┌──
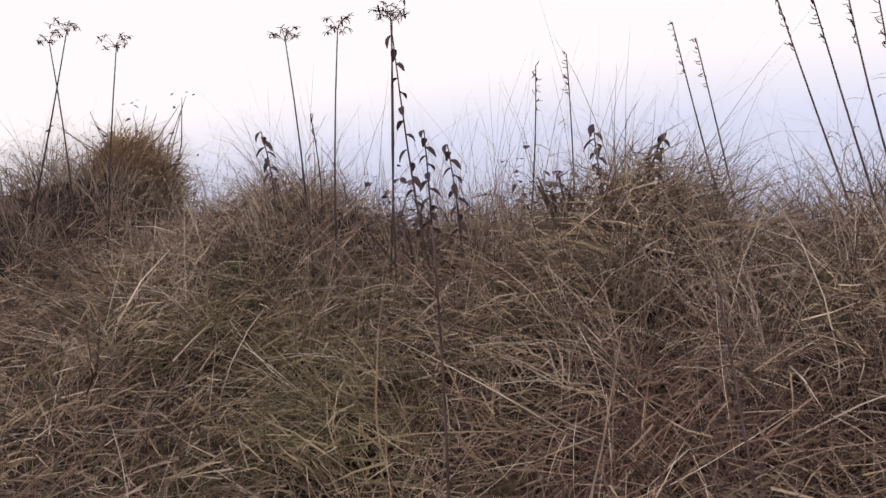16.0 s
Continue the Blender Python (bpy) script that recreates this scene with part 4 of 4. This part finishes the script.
bramble("forked bramble hanging over the landing", [(1.15, 0.72, 1.55), (1.10, 0.62, 1.95), (0.95, 0.52, 2.28), (0.76, 0.44, 2.38), (0.62, 0.38, 2.22), (0.575, 0.37, 2.0), (0.57, 0.37, 1.83), (0.555, 0.37, 1.76), (0.50, 0.38, 1.66)], 0.0045, 0.0018, 4, 19)
bramble("long dark bramble stem lying over the bank", arc((-1.25, 3.0, 2.10), (0.16, 3.55, 1.95), 0.06, 12, 0.03, 10), 0.006, 0.003, 0, 10)
bramble("long dark bramble stem lying over the bank", arc((-1.2, 2.95, 2.04), (-0.2, 3.45, 2.0), 0.03, 10, 0.03, 11), 0.005, 0.003, 0, 11)
bramble("dark bramble stem crossing the tangle", arc((-1.1, 2.8, 1.9), (-0.25, 3.45, 2.0), 0.04, 10, 0.03, 12), 0.005, 0.002, 0, 12)
bramble("thin dark stem slanting over the bank", arc((-1.2, 3.9, 2.38), (-0.55, 4.2, 2.1), 0.01, 10, 0.03, 13), 0.006, 0.003, 0, 13)
bramble("pale broken stalk lying on the bank", arc((-0.60, 3.94, 2.13), (-0.22, 4.06, 2.08), 0.0, 8, 0.015, 14), 0.006, 0.004, 0, 14, M_PALESTICK)
bramble("pale upright broken stalk in the tangle", [(0.10, 2.92, 1.42), (0.095, 2.95, 1.62), (0.08, 3.0, 1.80), (0.08, 3.03, 1.88)], 0.006, 0.005, 0, 15, M_PALESTICK)
bramble("pale forked branch lying on dry grass", [(-0.60, 4.5, 1.96), (-0.42, 4.6, 2.0), (-0.33, 4.68, 1.99), (-0.26, 4.76, 1.97)], 0.005, 0.003, 0, 16, M_PALESTICK)
bramble("pale branch lying on dry grass", [(-0.62, 4.4, 1.93), (-0.44, 4.54, 1.95), (-0.28, 4.60, 1.91)], 0.005, 0.003, 0, 17, M_PALESTICK)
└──
▶ _Set problem_
Reproduce the material above verbatim; omit every picture.

▶ _Final result_
16.0 s
Continue the Blender Python (bpy) script that recreates this scene with part 4 of 4. This part finishes the script.
bramble("forked bramble hanging over the landing", [(1.15, 0.72, 1.55), (1.10, 0.62, 1.95), (0.95, 0.52, 2.28), (0.76, 0.44, 2.38), (0.62, 0.38, 2.22), (0.575, 0.37, 2.0), (0.57, 0.37, 1.83), (0.555, 0.37, 1.76), (0.50, 0.38, 1.66)], 0.0045, 0.0018, 4, 19)
bramble("long dark bramble stem lying over the bank", arc((-1.25, 3.0, 2.10), (0.16, 3.55, 1.95), 0.06, 12, 0.03, 10), 0.006, 0.003, 0, 10)
bramble("long dark bramble stem lying over the bank", arc((-1.2, 2.95, 2.04), (-0.2, 3.45, 2.0), 0.03, 10, 0.03, 11), 0.005, 0.003, 0, 11)
bramble("dark bramble stem crossing the tangle", arc((-1.1, 2.8, 1.9), (-0.25, 3.45, 2.0), 0.04, 10, 0.03, 12), 0.005, 0.002, 0, 12)
bramble("thin dark stem slanting over the bank", arc((-1.2, 3.9, 2.38), (-0.55, 4.2, 2.1), 0.01, 10, 0.03, 13), 0.006, 0.003, 0, 13)
bramble("pale broken stalk lying on the bank", arc((-0.60, 3.94, 2.13), (-0.22, 4.06, 2.08), 0.0, 8, 0.015, 14), 0.006, 0.004, 0, 14, M_PALESTICK)
bramble("pale upright broken stalk in the tangle", [(0.10, 2.92, 1.42), (0.095, 2.95, 1.62), (0.08, 3.0, 1.80), (0.08, 3.03, 1.88)], 0.006, 0.005, 0, 15, M_PALESTICK)
bramble("pale forked branch lying on dry grass", [(-0.60, 4.5, 1.96), (-0.42, 4.6, 2.0), (-0.33, 4.68, 1.99), (-0.26, 4.76, 1.97)], 0.005, 0.003, 0, 16, M_PALESTICK)
bramble("pale branch lying on dry grass", [(-0.62, 4.4, 1.93), (-0.44, 4.54, 1.95), (-0.28, 4.60, 1.91)], 0.005, 0.003, 0, 17, M_PALESTICK)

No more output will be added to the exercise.